With the exception of the NFL, where four of its last five champions come from the AFC, regular-season dominance doesn’t seem to matter in the postseason. Since 2005, teams from the stronger halves have won just seven of 13 possible championships in baseball, basketball and hockey.

No reason to exclude the NFL.  That’s 11 wins out of 18 championships, for a win% of 61%, for teams in the stronger conferences.  Marchman also noted these inter-conference regular season win%:
.410 NHL (East v West)
.423 NFL (NFC v AFC)
.434 MLB (NL v AL)
.448 NBA (East v West)

That’s around a .430 win% for the weaker conferences.  No one seems to care that we have lopsided conferences in every league.  I’ve talked in the past how we should have reorganizations of conferences on a regular schedule, say like every 4 or 8 years.  You can hold a draft/drawing like in the World Cup.  No reason that Blue Jays and Orioles have to be in the same division for eternity, is there?


#1          (see all posts) 2009/07/07 (Tue) @ 18:59

Did the author note how many games were in each conference rivalry?  Maybe we can get use some Bayesian method to get an estimate of the “true” disparity in talent.


#2    Tangotiger      (see all posts) 2009/07/07 (Tue) @ 20:45

In a thread last year, I noted the percentage of interconference games in each league.  It was something like 10% in MLB, 20% in NHL, NBA.  Can’t remember NFL, but it could have been around 20% as well.

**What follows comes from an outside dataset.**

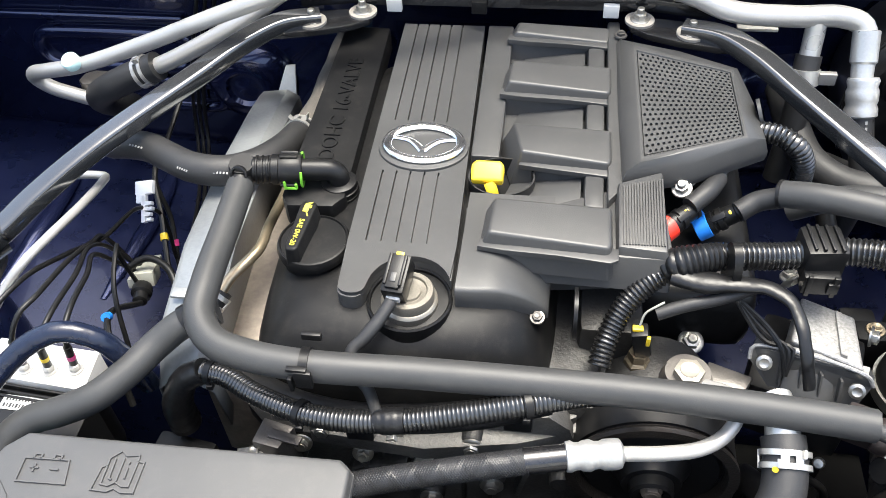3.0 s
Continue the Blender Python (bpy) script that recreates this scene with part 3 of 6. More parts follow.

I think if you click the “football” link above, you might be able to find the thread.


#3    Patriot      (see all posts) 2009/07/07 (Tue) @ 23:15

NFL teams play 4 interconference games (a complete series against one other division), so it’s 25%.


#4    Patriot      (see all posts) 2009/07/07 (Tue) @ 23:32

To expound on the NFL, the breakdown between conference/non-conference games used to be weirder.  Now there are eight 4-team divisions, and you play each team in one division from the other conference (4 games), each team in your division twice (6 games), leaving 6 games against non-division opponents from your conference.  This means you end up playing 10/15 = 67% of the teams in your conference, and 6/13 = 46% of non-division, intraconference teams.

For a few years, though, there were 31 teams, which created some strange stuff.  The AFC Central had six teams, meaning there were 10 intradivisional games.  That left just 6 games to be played between non-division and interconference foes, and so in 1999-2001, the Browns played 3 games versus the NFC and 3 versus the AFC East and West, plus the 10 divisional games.  So while the percentage of interconference games was lower, they were only facing 9/16 = 56% of the teams in the conference, and 3/10 = 30% of non-division, intraconference teams.